CSIRO Pasture Biomass Estimation · kaggle

The challenge

CSIRO + Meat & Livestock Australia + Google Australia ($75K prize, deadline 2026-01-28). Given a pasture image, predict 5 dry-matter targets: Dry_Clover_g, Dry_Dead_g, Dry_Green_g, Dry_Total_g, GDM_g. Field measurements (NDVI, height) come paired with each image.

The point isn't just to fit one regressor — it's that the 5 targets are physically related: total dry matter equals the sum of the three component classes. Any model that doesn't enforce this is leaving signal on the table.

What I noticed in the data

Three structural facts that drove everything else:

Dry_Total = Dry_Clover + Dry_Dead + Dry_Green is exact in the labels. Not a noisy approximation — a constraint. The model should know.
357 unique images × 5 targets each = 1,785 rows. Splitting by row leaks images across train and validation; the split must be by image_path.
State and species dominate. Pasture in NSW averages 39.7 g, WA 18.8 g; Phalaris species runs 59.2 g, Clover 18.9 g. Image-only models miss this.

The architecture

ResNet50 (ImageNet pretrained) backbone — shared feature extractor
Linear projection 2048 → 1024 → 512
Concatenate NDVI + Height (2-d) onto image features → joint vector
5 task-specific heads (one per target)
Constraint loss term: λ · |Dry_Total − (Dry_Clover + Dry_Dead + Dry_Green)|²
Weighted MSE: Dry_Total carries 1.5× weight (it's the headline metric)
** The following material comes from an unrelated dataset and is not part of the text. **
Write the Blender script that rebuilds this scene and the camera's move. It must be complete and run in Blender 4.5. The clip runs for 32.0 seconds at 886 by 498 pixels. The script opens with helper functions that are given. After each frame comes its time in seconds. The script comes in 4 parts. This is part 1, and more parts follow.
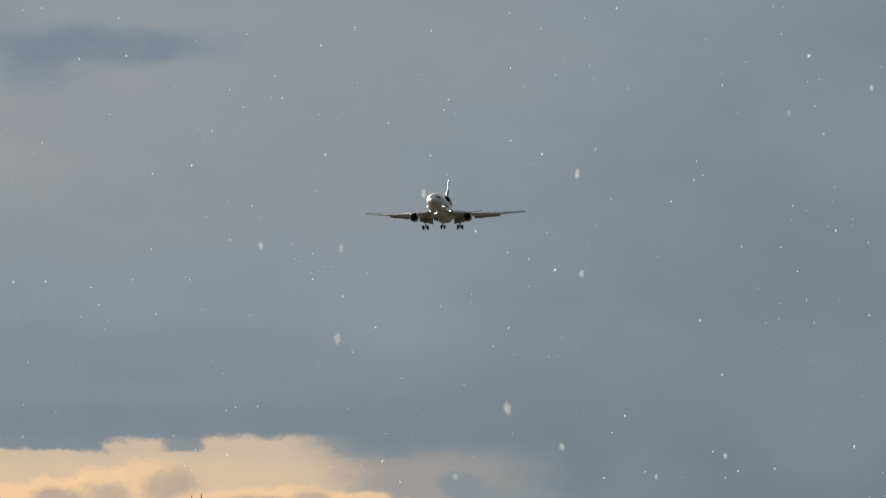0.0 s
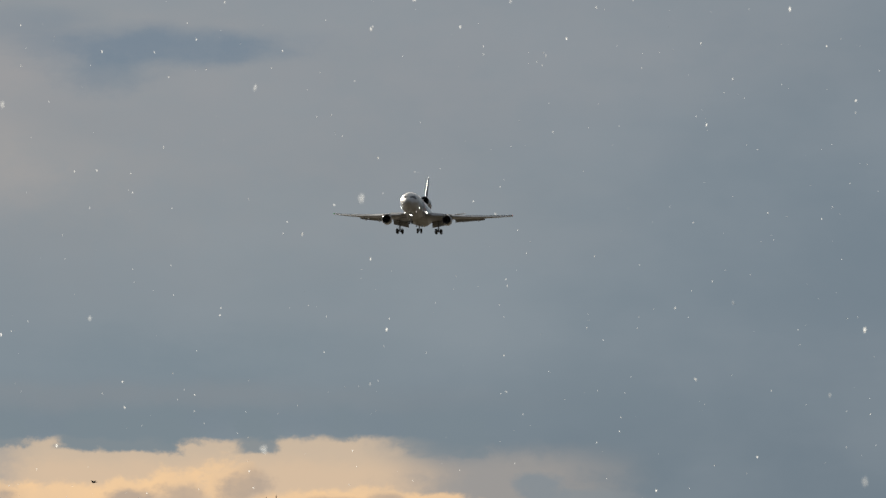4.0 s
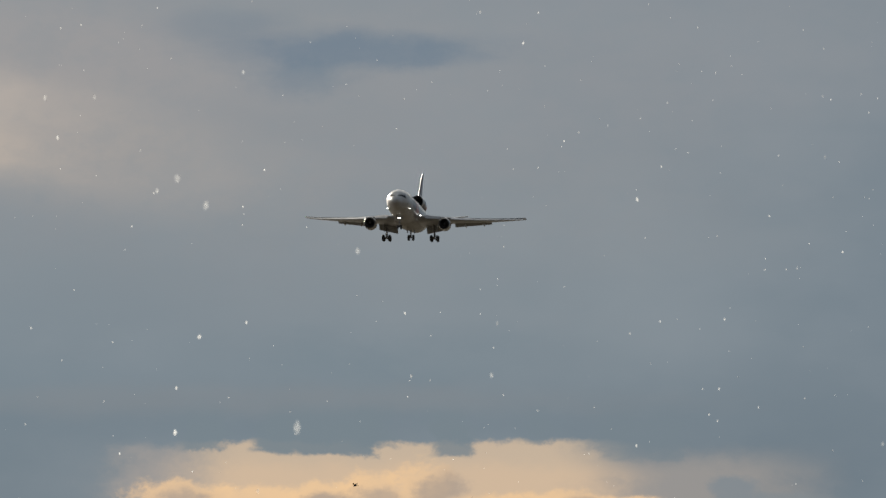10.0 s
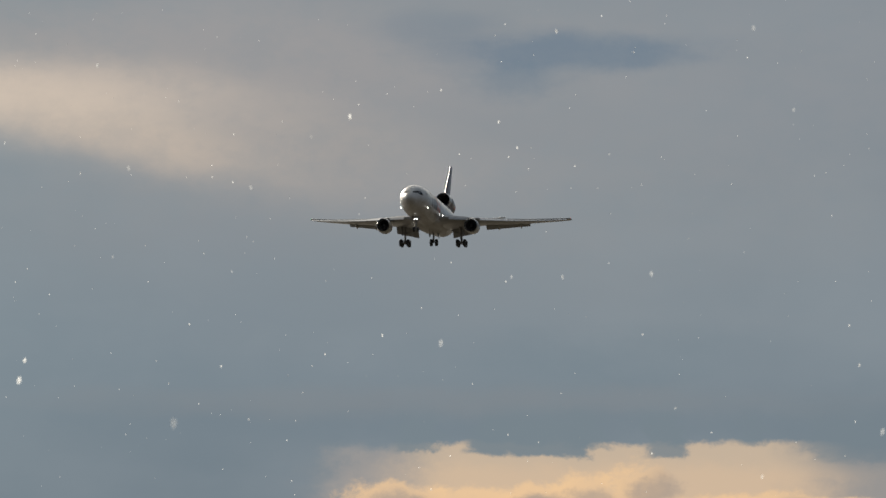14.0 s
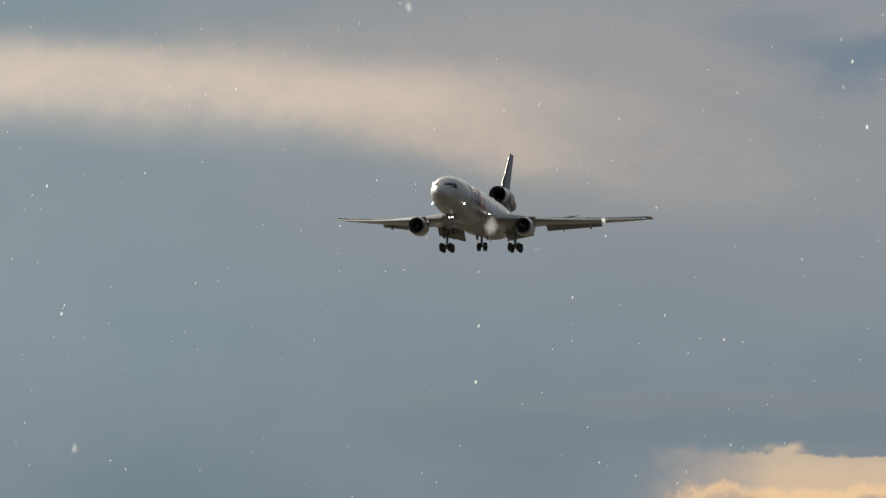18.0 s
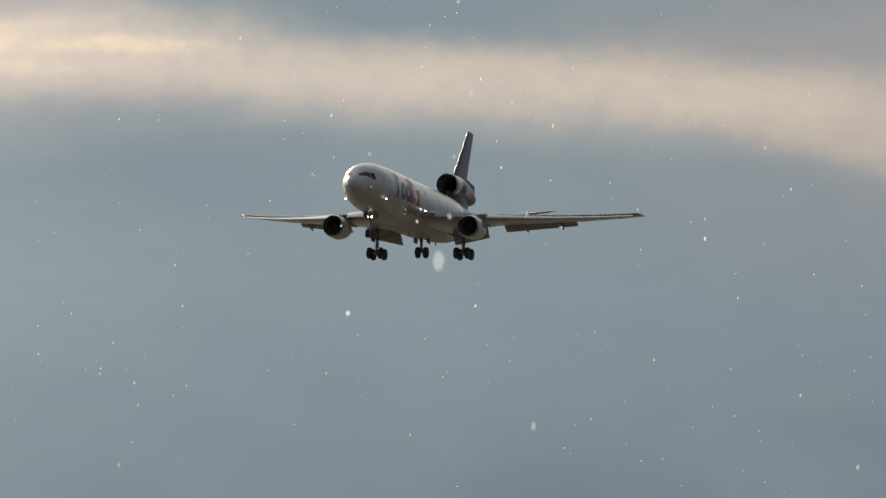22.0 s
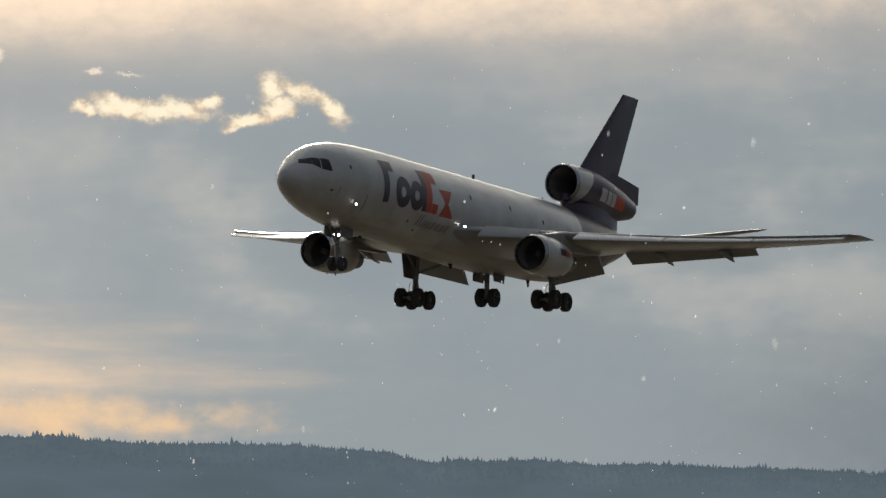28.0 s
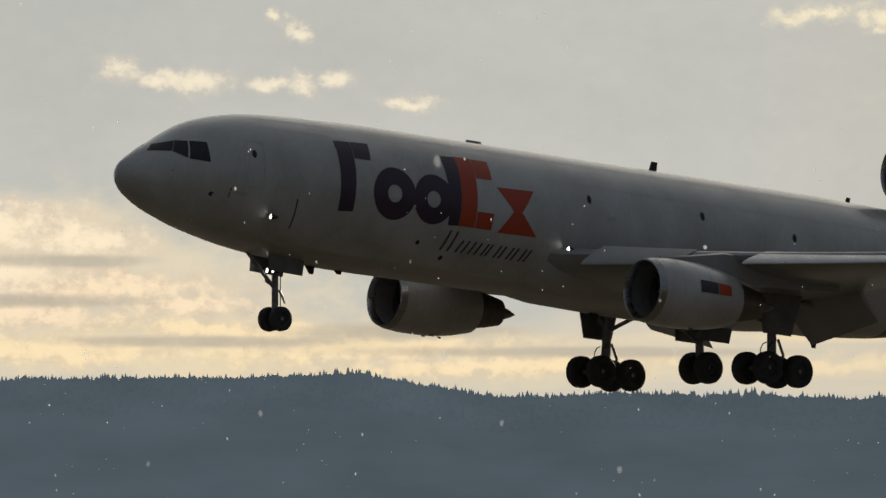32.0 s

Training: H100 PCIe on vast.ai, batch 16, AdamW @ 1e-4, cosine annealing, 67 epochs (early-stopped). Image resolution 224×224 (source is 2000×1000; revisiting at higher res is the obvious next experiment).

Results

| Target | Val RMSE | |-----------------|----------| | Dry_Total_g | 45.41 (main metric) | | Dry_Green_g | 26.47 | | GDM_g | 32.63 | | Dry_Dead_g | 15.92 | | Dry_Clover_g | 13.64 |

13% improvement over a single-target baseline (separate regressors per target, no constraint loss, no feature fusion). The constraint loss contributed roughly half of the lift — it's the cheapest, highest-impact modeling choice on this dataset.

What I'd do differently

Higher input resolution. 2000×1000 source → 224×224 input throws away most of the spatial signal. A 512×512 or 768×768 crop schedule (with random crops in training) should help the dense-fine-grass cases.
Per-state / per-species heads. State and species are categorical features with strong per-class biomass priors; conditioning the model on these (either as one-hots concatenated into the joint vector, or as separate task groups) is probably worth another few %.
Cross-validation, not a single split. 357 unique images is small enough that the 80/20 split has variance. 5-fold CV with image-stratified splits would tighten the estimate.

Source archive

Full pipeline (notebooks + training scripts + submission notebooks + model checkpoints pointer) lives at github.com/Shivam-Bhardwaj/csiro-kaggle-pasture-biomass (archived 2026-05-22). Unarchive to resume.